** begin SUPPLIED INFORMATION **

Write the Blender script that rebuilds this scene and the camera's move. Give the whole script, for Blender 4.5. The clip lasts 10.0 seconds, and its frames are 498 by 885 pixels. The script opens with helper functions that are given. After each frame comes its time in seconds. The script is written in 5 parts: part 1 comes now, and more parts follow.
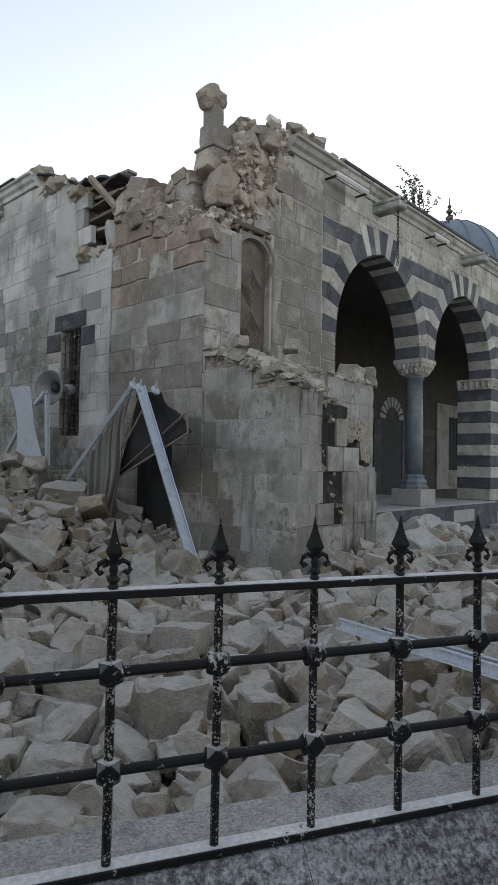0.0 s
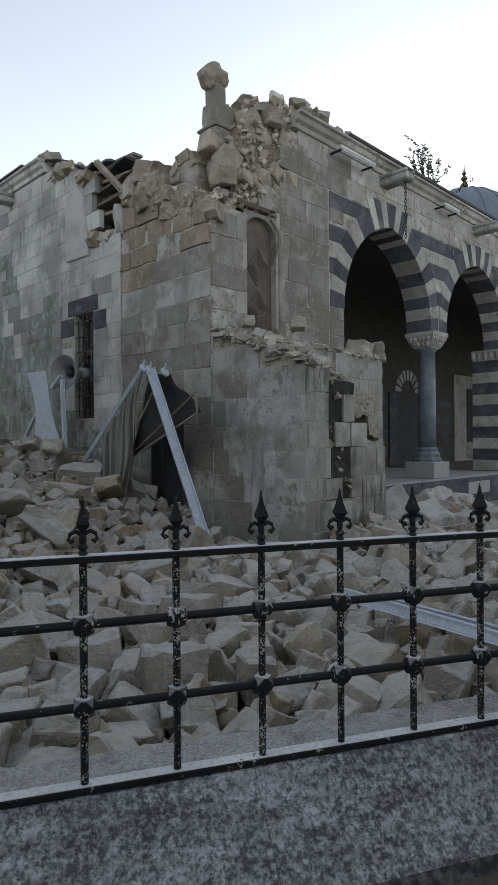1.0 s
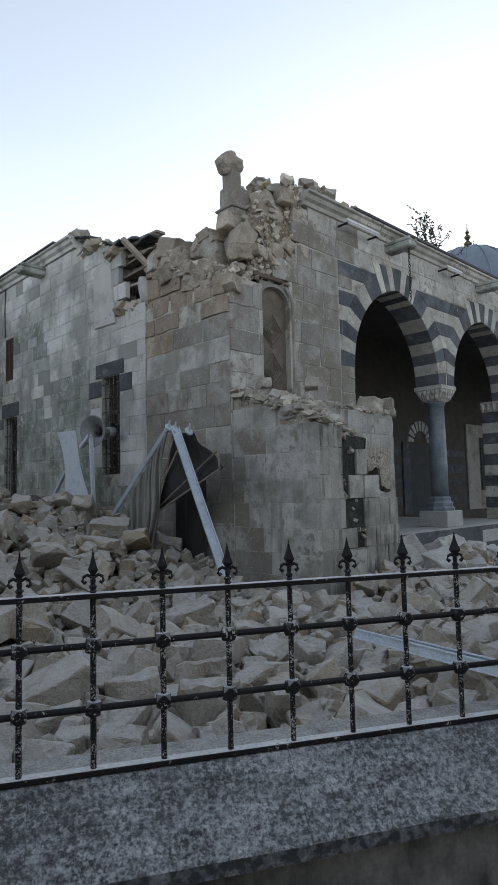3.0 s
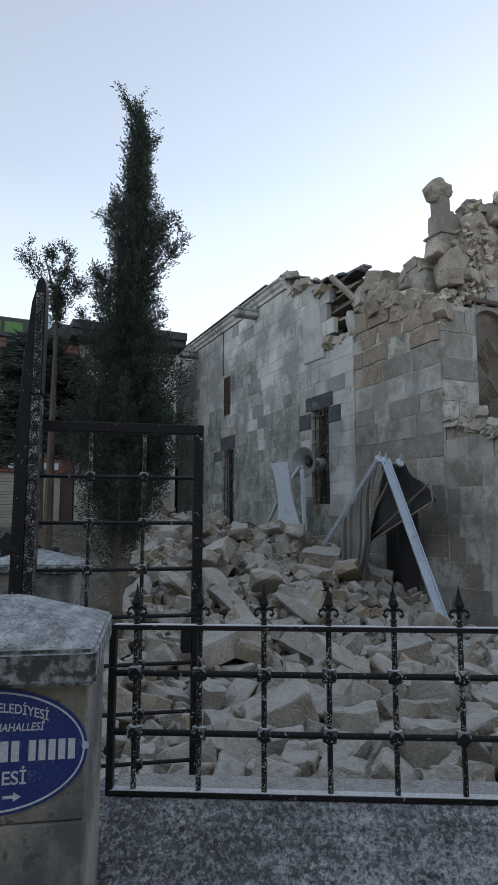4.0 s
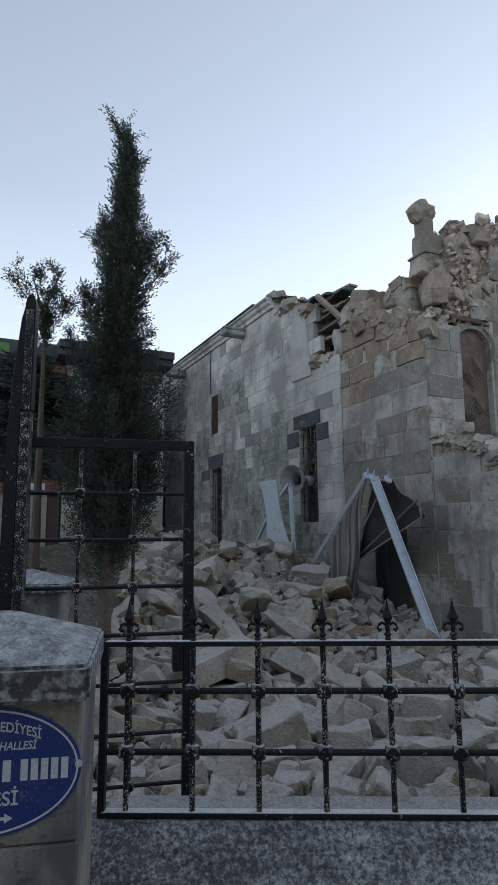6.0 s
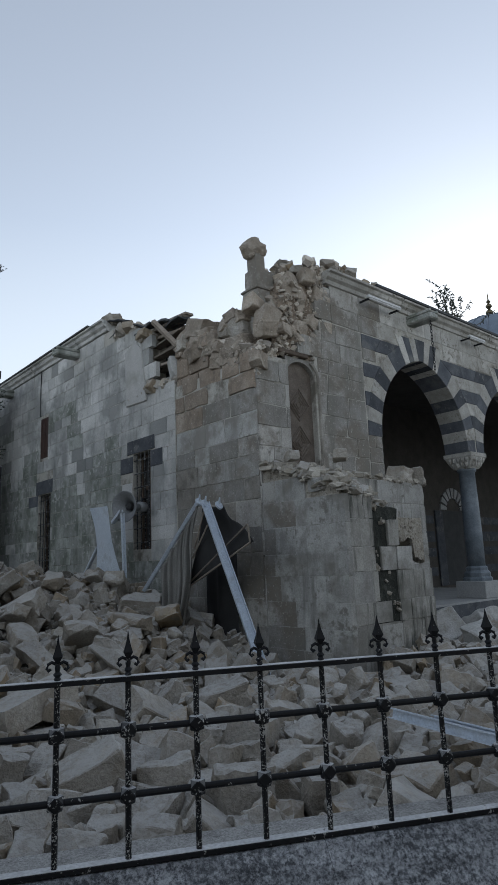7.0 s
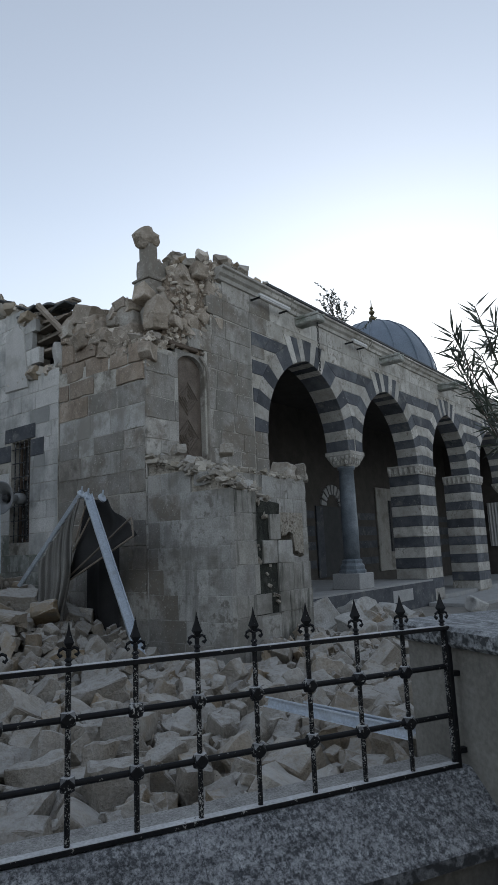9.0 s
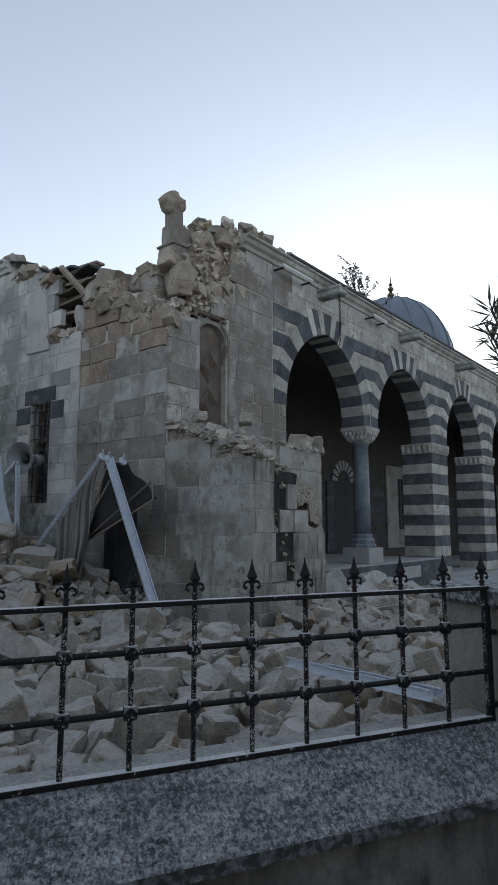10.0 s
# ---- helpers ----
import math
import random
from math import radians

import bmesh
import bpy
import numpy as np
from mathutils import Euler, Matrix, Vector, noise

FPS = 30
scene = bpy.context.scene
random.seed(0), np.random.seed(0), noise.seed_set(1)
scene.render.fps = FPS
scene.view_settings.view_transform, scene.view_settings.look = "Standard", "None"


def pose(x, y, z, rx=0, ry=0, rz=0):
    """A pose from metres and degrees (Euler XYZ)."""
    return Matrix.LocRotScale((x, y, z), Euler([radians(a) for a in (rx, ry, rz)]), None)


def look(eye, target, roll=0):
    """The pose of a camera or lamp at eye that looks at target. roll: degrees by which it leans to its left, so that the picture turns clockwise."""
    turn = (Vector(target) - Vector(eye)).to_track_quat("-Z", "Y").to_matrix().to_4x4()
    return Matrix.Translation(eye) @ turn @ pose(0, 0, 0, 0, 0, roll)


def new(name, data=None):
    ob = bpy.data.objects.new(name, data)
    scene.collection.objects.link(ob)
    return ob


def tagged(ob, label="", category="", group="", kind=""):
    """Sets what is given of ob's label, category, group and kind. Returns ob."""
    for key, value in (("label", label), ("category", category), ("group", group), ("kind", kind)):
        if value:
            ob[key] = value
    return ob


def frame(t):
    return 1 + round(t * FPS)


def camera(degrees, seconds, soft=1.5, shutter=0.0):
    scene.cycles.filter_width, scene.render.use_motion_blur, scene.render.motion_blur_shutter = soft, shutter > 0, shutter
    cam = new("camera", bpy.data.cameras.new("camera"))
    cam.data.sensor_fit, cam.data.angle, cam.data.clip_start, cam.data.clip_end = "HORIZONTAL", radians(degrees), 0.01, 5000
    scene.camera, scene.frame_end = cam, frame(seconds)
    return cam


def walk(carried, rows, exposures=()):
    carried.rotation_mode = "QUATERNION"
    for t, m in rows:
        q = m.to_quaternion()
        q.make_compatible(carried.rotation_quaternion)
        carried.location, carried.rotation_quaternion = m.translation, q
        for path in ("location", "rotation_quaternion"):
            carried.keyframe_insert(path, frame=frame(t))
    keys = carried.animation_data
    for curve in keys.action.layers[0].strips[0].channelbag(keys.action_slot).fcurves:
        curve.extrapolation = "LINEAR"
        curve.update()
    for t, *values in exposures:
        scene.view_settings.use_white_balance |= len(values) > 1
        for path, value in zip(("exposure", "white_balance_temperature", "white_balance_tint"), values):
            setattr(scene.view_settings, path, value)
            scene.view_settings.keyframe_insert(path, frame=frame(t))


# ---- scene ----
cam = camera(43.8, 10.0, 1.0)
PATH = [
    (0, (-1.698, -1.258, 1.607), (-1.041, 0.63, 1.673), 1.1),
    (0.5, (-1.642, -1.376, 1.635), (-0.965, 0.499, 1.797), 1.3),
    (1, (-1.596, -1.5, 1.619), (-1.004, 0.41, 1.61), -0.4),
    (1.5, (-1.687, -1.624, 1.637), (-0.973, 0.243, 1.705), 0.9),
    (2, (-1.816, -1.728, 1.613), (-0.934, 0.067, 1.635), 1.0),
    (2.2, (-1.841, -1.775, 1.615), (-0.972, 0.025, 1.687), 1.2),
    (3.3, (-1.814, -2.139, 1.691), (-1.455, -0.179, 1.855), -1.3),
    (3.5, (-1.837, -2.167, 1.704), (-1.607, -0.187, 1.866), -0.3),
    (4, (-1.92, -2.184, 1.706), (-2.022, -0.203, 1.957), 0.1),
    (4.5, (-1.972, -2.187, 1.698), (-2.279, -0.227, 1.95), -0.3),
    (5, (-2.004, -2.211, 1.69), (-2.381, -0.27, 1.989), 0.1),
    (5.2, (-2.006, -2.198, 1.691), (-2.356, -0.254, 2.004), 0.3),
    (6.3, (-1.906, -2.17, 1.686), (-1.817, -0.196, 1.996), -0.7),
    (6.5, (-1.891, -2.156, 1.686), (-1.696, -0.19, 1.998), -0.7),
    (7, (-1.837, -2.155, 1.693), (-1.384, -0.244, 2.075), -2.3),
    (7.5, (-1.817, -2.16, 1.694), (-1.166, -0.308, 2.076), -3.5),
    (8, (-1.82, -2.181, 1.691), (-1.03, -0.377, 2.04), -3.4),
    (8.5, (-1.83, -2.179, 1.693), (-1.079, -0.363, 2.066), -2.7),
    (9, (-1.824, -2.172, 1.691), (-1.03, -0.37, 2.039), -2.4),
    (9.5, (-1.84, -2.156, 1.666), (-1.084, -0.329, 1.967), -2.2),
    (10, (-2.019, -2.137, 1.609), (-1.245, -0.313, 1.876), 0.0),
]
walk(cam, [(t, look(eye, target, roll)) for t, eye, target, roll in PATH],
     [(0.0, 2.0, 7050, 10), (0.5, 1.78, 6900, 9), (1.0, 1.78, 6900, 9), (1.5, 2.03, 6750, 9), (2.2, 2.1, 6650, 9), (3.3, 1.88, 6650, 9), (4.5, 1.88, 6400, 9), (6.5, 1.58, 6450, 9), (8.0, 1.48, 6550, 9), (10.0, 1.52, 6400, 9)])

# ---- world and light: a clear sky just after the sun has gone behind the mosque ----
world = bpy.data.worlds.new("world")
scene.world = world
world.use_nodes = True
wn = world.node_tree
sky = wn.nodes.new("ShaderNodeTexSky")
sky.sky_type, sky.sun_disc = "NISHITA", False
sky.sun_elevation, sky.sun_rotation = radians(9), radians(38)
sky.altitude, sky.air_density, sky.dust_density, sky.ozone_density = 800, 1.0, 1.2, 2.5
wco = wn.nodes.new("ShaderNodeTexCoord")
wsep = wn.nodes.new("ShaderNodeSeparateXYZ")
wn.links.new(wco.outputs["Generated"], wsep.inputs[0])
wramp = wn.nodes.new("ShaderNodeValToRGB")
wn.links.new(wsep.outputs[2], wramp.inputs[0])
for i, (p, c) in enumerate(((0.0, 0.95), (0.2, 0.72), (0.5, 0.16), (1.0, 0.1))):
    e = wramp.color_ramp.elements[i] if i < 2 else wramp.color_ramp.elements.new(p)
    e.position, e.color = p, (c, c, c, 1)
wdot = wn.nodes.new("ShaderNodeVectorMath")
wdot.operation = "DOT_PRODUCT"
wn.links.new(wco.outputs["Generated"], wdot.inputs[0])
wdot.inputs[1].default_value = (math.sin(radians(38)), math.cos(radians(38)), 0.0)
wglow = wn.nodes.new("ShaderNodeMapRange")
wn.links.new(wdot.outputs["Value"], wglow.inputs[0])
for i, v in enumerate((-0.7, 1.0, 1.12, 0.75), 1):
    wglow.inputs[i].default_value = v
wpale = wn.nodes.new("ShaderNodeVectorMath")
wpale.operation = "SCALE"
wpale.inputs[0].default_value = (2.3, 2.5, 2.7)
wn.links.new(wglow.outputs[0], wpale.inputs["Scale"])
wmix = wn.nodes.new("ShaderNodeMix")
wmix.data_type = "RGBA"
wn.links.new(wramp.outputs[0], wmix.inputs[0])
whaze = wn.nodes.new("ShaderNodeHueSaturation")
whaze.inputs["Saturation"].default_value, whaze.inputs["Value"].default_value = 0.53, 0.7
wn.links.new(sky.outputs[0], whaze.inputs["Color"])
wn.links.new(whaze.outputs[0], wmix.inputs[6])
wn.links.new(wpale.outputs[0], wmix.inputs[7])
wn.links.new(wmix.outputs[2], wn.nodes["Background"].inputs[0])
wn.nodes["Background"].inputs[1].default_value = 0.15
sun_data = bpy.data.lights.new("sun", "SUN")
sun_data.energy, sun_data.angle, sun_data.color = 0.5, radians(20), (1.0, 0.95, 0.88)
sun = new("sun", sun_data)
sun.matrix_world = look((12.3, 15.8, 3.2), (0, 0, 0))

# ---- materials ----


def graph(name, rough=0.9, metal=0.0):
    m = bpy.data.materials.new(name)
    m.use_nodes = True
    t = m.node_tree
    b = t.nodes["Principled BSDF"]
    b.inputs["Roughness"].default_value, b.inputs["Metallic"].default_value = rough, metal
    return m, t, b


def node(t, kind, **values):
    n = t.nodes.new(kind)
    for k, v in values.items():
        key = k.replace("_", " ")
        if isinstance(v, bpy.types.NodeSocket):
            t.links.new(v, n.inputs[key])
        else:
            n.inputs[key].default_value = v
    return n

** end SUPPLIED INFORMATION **

EXERCISE INSTRUCTIONS:
Identify and extract each line of the listing that contains "soft".

FULL RESPONSE:
def camera(degrees, seconds, soft=1.5, shutter=0.0):
    scene.cycles.filter_width, scene.render.use_motion_blur, scene.render.motion_blur_shutter = soft, shutter > 0, shutter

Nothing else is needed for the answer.